Мне было стыдно. Я не хотела на это смотреть; мне хотелось выкурить сигарету и пойти домой. А вот Тоша заистерила.
– Джоан, Джоан, вели им прекратить! – кричала она и цеплялась за меня, а я поражалась, почему ее так встревожили эти дурацкие петушиные бои.
– Это ненадолго, – сказала я и оказалась права; правда, все закончилось не так, как я ожидала.
Джо потянулся к комоду и взял первый попавшийся под руку предмет. Это оказалась скакалка; он обмотал ее вокруг тощей шеи Льва и туго затянул, но помедлил, и этого промедления хватило, чтобы толпа гостей лихорадочно бросилась к кровати с балдахином и повалилась на нее; кровать, в свою очередь, тут же обрушилась под весом всех этих писателей, поэтов и эссеистов.
Уверена, Джо не хотел задушить Льва; он сделал это ради шоу, для него это было карикатурное проявление гнева, перформанс с использованием самого абсурдного в мире реквизита – детской скакалки. Но кто-то вызвал полицию, и Джо забрали в участок; я в ужасе проследовала за ним на такси. Слетелись репортеры, весь вечер прошел в допросах, а тем временем в отделении скорой помощи Пресвитерианской клиники Нью-Йорка шею Льва Бреснера осмотрели медсестры, которые никогда о нем не слышали и не понимали, с чем имеют дело, не догадывались, какой накал страстей это событие вызовет и какие у него будут отголоски, как оно станет «той самой знаменитой дракой» и «враждой», эпохальным моментом в жизни двух знаменитых писателей.
У Тоши началась настоящая истерика. В приемной скорой помощи она орала и причитала в голос, выкрикивала «мама! папа!», хотя ее мама и папа давным-давно погибли в концлагере. Врачей ее состояние обеспокоило куда больше, чем состояние ее мужа; я слышала, как они обсуждали возможную госпитализацию для оценки ее психического состояния, но наконец ей дали седативное, она успокоилась, и их с Львом отправили домой.
Эта история преследовала нас еще несколько месяцев: мне пришлось внести залог, затем назначили дату слушания и наконец Лев публично снял все обвинения. Общие друзья уговорили его «отпустить ситуацию». Он долго и мучительно раздумывал и анализировал эту жалкую и постыдную потасовку, и наконец решил не давать делу ход; они с Джо снова стали друзьями, извинились друг перед другом, обнялись, вслух поплакали, утерев глаза и носы об рубашки друг друга, посмеялись, описали случившееся с обоих точек зрения в известном журнале и сходили на ужин с нами, женами.

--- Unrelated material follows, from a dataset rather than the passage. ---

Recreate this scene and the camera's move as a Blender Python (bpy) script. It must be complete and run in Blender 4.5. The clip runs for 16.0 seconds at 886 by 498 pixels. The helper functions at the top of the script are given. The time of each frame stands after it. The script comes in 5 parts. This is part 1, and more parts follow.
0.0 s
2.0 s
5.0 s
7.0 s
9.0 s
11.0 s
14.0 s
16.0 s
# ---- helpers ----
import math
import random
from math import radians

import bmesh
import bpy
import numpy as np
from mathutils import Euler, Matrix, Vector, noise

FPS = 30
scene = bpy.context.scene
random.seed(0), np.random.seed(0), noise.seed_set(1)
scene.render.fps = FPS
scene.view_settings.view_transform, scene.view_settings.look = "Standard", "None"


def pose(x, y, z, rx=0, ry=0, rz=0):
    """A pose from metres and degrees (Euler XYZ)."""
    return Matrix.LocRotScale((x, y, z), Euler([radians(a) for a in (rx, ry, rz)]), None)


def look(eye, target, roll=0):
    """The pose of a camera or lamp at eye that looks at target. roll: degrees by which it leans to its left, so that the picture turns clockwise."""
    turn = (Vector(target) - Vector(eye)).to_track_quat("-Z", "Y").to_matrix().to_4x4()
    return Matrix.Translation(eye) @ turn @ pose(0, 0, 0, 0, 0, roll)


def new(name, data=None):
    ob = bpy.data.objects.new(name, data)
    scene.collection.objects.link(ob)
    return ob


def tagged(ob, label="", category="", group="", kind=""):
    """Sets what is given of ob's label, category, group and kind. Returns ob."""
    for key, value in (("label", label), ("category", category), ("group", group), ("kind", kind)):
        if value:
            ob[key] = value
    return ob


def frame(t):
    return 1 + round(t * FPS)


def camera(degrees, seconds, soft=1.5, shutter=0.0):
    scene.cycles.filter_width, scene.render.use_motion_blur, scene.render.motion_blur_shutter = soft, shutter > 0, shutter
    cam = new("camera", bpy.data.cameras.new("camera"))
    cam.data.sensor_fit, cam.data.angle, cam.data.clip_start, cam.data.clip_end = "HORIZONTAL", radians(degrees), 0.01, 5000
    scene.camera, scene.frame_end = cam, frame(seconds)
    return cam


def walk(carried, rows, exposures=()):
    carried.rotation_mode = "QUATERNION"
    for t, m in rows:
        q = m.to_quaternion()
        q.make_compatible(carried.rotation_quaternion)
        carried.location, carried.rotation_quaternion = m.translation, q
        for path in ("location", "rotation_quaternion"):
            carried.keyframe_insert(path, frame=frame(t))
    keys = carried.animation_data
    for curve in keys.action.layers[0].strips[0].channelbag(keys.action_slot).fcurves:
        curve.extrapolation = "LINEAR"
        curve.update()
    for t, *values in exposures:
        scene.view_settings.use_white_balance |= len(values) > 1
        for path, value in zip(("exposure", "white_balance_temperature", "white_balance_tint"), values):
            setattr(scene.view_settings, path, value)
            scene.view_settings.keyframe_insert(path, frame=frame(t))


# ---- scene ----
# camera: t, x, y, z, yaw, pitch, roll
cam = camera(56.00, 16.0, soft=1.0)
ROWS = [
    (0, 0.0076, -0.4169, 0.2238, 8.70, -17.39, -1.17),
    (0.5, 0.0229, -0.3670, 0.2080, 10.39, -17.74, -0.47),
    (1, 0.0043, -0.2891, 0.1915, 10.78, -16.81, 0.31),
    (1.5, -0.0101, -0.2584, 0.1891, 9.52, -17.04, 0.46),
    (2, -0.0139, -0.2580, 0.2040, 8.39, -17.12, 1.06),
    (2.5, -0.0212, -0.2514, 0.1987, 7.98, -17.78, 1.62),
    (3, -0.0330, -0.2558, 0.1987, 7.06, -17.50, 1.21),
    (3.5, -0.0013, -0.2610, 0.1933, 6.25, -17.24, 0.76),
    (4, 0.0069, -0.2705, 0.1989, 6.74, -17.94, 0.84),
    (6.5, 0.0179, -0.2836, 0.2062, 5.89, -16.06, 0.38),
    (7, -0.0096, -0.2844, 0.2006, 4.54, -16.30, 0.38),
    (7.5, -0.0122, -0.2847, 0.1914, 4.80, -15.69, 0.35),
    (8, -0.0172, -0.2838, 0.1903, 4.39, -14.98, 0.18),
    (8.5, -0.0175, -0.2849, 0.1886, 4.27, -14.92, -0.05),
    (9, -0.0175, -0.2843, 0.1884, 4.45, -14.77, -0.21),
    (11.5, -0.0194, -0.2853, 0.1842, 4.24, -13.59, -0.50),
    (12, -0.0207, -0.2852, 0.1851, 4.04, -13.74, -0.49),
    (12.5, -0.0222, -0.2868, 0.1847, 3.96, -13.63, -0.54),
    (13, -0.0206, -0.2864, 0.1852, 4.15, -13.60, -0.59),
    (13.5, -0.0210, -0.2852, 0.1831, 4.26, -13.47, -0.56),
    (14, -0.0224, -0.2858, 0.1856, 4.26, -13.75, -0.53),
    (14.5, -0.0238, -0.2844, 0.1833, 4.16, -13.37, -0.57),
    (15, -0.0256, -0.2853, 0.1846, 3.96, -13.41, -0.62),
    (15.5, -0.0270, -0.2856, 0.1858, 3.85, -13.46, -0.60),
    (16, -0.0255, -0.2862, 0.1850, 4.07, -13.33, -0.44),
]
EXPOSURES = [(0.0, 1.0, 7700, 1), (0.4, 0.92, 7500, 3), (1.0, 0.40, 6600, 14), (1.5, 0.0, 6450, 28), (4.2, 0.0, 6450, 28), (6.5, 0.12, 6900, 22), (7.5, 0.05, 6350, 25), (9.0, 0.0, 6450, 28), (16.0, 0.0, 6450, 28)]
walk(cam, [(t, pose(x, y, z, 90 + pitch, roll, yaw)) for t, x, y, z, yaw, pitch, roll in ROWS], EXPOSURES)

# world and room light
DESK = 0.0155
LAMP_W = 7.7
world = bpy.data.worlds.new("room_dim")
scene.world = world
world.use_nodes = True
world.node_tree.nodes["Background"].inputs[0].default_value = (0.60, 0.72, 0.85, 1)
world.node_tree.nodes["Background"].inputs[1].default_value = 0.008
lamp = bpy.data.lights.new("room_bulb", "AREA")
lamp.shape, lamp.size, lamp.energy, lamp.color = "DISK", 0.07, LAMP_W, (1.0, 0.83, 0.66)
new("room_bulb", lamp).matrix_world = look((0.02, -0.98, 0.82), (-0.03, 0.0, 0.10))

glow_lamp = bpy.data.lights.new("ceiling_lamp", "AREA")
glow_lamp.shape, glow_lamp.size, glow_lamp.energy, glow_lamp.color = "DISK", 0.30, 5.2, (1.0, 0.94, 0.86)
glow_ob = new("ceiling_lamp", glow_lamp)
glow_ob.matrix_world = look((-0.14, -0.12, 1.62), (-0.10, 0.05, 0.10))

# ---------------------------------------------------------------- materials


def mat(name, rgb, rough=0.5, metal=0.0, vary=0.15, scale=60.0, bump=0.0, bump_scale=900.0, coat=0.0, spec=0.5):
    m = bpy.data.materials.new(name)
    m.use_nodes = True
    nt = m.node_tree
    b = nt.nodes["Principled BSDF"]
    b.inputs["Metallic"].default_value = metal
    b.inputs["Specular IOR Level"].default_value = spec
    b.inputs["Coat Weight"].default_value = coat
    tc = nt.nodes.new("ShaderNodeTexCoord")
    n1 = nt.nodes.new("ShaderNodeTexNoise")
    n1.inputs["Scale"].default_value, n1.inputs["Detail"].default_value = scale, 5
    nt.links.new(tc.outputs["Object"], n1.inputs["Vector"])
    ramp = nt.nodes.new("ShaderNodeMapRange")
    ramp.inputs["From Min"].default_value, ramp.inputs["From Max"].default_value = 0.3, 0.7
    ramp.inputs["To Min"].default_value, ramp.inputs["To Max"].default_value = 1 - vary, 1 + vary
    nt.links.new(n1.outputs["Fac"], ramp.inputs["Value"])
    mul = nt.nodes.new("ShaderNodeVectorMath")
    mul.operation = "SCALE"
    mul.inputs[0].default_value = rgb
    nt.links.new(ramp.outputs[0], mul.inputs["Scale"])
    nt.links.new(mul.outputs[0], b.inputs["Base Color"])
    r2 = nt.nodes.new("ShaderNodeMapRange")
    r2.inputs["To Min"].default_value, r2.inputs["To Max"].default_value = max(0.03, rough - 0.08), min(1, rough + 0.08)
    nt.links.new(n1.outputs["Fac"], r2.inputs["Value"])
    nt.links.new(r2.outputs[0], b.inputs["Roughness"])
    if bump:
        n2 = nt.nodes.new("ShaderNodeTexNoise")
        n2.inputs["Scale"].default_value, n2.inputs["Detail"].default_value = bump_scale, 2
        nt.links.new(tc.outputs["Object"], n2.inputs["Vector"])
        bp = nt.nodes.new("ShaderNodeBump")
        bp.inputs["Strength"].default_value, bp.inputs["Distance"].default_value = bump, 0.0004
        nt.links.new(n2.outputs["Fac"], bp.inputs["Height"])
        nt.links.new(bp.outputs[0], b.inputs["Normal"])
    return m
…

Мы, жены, таскались за ними по всему Нью-Йорку. Однажды на крыше (уж не помню, как нас туда занесло, было очень холодно и поздно, но мужчины захотели полюбоваться городом) Тоша Бреснер повернулась ко мне и произнесла:
– Знаешь, Джоан, мы же терпим их всю нашу жизнь.
– Неужели все так плохо? – спросила я.
Она замолчала и покраснела.
– Не все время, – поспешно ответила она. – А у тебя?
– Тоже, – кивнула я, – бывает лучше, бывает хуже. – Я окинула взглядом крыши, клубы дыма, вырывавшиеся из труб, реку Гудзон вдали – севернее по течению стоял наш дом, ждал нас, темный и молчаливый. Мне раньше нравилось в нем находиться, просыпаться по утрам и слышать скрип и звуки рассыхающегося дерева, даже смотреть на Джо, который спал, закинув руку за голову и зажмурив глаза, словно хотел вцепиться в те крохи сна, что ему удалось урвать. Я не лгала Тоше. Я не всегда была несчастлива; у нас с Джо было и хорошее, особенно в самом начале. Мы танцевали в гостиной. Занимались любовью у стены. Однажды вместе испекли большой пирог к празднику. Гуляли, обнявшись. Потом все это сменилось ощущением комфорта, тихими вздохами облегчения. Во всех браках было хорошее. Даже у Тоши и Льва. Даже у нас.
Но сейчас мы с ней стояли на крыше грустные и уставшие, и хотя она пыталась донести до меня всю глубину своего страдания, я не хотела об этом знать. Я не хотела знать, что для нее эта жизнь действительно была невыносимой – все, что она повидала, и все, с чем осталась – с необходимостью карабкаться вслед за этим знаменитым, вспыльчивым и амбициозным человеком, взбираться с ним по металлической лестнице среди ночи на крышу дома.